The eVTOL Revenue Race: How Archer and Joby Are Taking Different Paths to Commercial Success
The future of air taxis is no longer just about futuristic technology — it is now about real revenue, real passengers, and the race to build a profitable business first.
The electric vertical takeoff and landing (eVTOL) industry entered a new phase in 2026 as investors shifted their focus from prototypes and promises to actual commercial performance. At the center of this transition are two leading players: Archer Aviation and Joby Aviation. While both companies are targeting commercial launches by 2027, their strategies for reaching profitability look very different.

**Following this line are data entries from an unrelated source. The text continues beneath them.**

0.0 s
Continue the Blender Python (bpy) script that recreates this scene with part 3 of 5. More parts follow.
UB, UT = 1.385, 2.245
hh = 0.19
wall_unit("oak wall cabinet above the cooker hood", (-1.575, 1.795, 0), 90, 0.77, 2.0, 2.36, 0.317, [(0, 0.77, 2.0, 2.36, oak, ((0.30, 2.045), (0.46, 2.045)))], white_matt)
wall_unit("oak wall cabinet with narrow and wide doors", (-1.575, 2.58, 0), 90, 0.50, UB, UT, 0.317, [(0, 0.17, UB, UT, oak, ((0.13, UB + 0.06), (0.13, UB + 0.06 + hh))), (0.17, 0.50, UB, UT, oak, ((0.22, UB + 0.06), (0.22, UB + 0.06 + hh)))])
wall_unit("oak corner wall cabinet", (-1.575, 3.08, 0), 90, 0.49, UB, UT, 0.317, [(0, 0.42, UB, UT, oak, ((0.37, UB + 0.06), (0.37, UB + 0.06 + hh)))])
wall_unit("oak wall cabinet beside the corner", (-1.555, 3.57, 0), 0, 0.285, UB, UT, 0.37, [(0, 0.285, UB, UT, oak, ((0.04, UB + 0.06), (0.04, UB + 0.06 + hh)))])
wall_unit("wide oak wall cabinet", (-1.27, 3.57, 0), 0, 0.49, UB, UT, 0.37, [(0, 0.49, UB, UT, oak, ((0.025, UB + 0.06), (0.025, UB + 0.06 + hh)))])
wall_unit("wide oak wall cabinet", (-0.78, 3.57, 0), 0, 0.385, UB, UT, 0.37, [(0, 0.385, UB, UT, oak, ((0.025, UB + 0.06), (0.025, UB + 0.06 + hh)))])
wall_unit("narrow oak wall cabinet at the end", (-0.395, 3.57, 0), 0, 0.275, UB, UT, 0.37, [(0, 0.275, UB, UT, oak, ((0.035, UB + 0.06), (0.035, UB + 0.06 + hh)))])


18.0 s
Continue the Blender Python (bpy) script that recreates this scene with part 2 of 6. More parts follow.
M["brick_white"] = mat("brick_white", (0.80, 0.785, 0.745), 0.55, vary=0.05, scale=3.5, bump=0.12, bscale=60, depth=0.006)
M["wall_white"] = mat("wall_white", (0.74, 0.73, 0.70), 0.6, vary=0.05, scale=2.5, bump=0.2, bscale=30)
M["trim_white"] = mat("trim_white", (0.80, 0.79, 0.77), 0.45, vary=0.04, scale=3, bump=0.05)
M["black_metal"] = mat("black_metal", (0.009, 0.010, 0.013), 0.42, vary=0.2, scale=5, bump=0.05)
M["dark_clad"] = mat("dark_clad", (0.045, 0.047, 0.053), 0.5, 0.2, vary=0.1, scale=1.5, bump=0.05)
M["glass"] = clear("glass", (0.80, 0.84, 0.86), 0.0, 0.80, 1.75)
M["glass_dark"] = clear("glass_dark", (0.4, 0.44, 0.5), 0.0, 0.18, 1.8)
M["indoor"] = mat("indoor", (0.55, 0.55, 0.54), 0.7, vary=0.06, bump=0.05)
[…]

Archer Aviation has focused on generating early revenue before launching passenger air taxi services. The company pursued military partnerships through the U.S. Department of Defense’s AFWERX Agility Prime program and also expanded into cargo flight trials in Los Angeles. These efforts helped Archer generate an estimated $8–12 million in revenue over the last four quarters, giving investors’ confidence in its early monetization strategy.
Joby Aviation, on the other hand, followed a “certification-first” approach. Instead of prioritizing short-term revenue, the company focused heavily on regulatory approvals, aircraft testing, and long-term infrastructure. That strategy produced limited revenue initially, but 2026 marked a major breakthrough.
In Q1 2026, Joby reported $24.2 million in revenue, beating analyst expectations. Much of this growth came from its BLADE passenger business, which served more than 90,000 passengers in 2025. Although Joby continues to report net losses due to manufacturing expansion and certification costs, the company remains financially strong with $2.5 billion in cash and short-term investments.
Investor confidence also received support from Toyota, which recently completed the first $250 million portion of its planned $500 million investment in Joby.
Operational progress has accelerated as well. In April 2026, Joby completed the first point-to-point eVTOL flights in New York City, including a seven-minute trip from JFK Airport to Manhattan. The company also achieved its third major FAA certification milestone and successfully flew its first FAA-conforming aircraft.
To support future demand, Joby acquired a 700,000-square-foot production facility in Dayton, Ohio, with plans to increase manufacturing capacity to four aircraft per month by 2027.
Market sentiment continues to shift between both companies. Archer gained early investor attention because of its revenue momentum, while Joby’s recent technical achievements and government-backed partnerships have helped fuel a stock rebound.
The eVTOL race is no longer about who can build the most futuristic aircraft. It is now about which company can turn innovation into a scalable and profitable business first.